Air travel to Cuba also is pricey.
"We're still dealing with airfares that I think are too expensive," said Guild, who spent a few days recently in Cuba to speak with the island's tourism executives. "It's because they're charter flights, the airlines are still unable to have regular scheduled flights. When we have direct service and work on arrangements with Cuba to do that, then it will bring down the cost of airfare."
The itinerary is still being finalized as Carnival waits for approval from the Cuban government. The ship is expected to visit several ports and passengers will sleep onboard each night.
“We’re incredibly excited and humbled by this potential opportunity to help travelers experience the amazing beauty and culture of Cuba, while being able to provide educational and cultural exchange activities that will benefit both the traveler and the Cuban people," said Tara Russell, president of fathom and global impact lead for Carnival Corporation. "We are looking forward to building what we intend to be a beautiful and lasting friendship with the Cuban people.”
Carnival's license comes as part of recent approvals for six passenger vessels from the Treasury Department. The government would not name the companies who received these licenses or what their specific line of business is. They could be ferries, yacht charters or cruises. Of those six, four of them are authorized to allow passengers and crew to spend the night aboard, even when docked in a Cuban port. Other major cruise lines did not immediately respond to inquiries about their efforts to sail to Cuba.

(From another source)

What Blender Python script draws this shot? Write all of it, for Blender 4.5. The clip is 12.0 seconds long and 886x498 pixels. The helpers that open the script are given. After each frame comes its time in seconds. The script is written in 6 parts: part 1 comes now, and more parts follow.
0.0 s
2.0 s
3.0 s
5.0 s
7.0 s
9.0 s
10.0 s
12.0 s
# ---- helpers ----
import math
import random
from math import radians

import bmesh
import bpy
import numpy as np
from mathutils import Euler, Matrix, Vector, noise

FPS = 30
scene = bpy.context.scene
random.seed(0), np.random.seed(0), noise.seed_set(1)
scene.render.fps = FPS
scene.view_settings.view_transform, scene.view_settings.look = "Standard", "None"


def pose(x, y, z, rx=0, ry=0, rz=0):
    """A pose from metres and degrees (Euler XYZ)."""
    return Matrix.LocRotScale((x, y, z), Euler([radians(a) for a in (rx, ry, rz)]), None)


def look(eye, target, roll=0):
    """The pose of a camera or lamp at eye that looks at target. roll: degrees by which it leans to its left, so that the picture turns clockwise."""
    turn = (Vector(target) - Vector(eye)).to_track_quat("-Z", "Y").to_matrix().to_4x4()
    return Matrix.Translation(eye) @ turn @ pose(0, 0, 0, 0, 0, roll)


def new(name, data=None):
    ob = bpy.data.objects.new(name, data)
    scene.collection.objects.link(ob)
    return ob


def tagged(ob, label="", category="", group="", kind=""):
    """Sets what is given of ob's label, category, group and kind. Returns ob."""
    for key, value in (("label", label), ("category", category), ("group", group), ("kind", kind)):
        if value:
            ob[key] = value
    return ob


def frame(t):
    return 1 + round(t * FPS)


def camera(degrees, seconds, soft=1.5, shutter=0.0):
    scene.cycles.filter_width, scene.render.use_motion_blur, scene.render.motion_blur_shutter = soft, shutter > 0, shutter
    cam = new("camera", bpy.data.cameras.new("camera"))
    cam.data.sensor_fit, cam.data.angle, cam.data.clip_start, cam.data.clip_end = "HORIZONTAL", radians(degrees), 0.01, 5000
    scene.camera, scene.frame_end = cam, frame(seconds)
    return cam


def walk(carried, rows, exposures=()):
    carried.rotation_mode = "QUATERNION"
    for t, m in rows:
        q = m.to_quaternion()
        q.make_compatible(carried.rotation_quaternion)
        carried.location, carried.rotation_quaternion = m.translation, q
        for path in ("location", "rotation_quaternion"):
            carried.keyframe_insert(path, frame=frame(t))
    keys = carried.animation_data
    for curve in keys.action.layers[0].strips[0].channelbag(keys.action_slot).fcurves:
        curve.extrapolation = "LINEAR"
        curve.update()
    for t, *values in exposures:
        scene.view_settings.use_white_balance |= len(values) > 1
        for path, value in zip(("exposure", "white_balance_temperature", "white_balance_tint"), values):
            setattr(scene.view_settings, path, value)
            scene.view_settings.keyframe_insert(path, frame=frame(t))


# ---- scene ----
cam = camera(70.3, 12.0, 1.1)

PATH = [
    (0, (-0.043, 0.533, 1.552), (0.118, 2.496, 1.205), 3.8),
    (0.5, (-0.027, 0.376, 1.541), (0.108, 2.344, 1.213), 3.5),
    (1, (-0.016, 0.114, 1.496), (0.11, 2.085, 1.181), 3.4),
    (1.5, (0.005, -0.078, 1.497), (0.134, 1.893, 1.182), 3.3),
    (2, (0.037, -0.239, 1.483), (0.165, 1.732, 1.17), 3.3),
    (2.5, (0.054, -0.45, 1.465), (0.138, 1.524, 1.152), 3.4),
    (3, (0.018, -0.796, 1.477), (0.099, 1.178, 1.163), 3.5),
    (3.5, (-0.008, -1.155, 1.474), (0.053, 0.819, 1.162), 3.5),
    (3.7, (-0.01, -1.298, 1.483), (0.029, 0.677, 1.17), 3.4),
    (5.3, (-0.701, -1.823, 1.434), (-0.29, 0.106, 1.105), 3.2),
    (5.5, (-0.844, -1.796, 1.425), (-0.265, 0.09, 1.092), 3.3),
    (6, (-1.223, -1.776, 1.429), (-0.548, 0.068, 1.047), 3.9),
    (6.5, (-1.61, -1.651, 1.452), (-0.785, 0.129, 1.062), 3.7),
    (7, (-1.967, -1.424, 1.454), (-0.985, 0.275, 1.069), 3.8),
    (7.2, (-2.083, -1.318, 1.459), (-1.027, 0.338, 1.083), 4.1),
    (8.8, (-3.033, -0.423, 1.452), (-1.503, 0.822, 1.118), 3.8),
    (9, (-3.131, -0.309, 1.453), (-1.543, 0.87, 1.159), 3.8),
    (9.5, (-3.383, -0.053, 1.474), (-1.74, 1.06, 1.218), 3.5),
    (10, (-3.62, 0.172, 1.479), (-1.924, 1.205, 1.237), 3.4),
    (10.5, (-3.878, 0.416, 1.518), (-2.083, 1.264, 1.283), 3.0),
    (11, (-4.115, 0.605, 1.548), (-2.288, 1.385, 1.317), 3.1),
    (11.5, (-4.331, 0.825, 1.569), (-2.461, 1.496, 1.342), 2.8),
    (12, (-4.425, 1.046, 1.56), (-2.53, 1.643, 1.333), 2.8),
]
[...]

The vessels are not allowed to stop at other countries, so don't expect Cuba to become one of four or five stops on a typical Caribbean cruise anytime soon.
Carnival isn't the first cruise company to sail to Cuba. A handful of foreign cruises do come to the island. In 2013, Canadian company Cuba Cruise, in partnership with Greece's Celestyal Cruises, launched cruises from Jamaica to Cuba, making six ports of call including Havana and Santiago de Cuba. Trips start at about $850.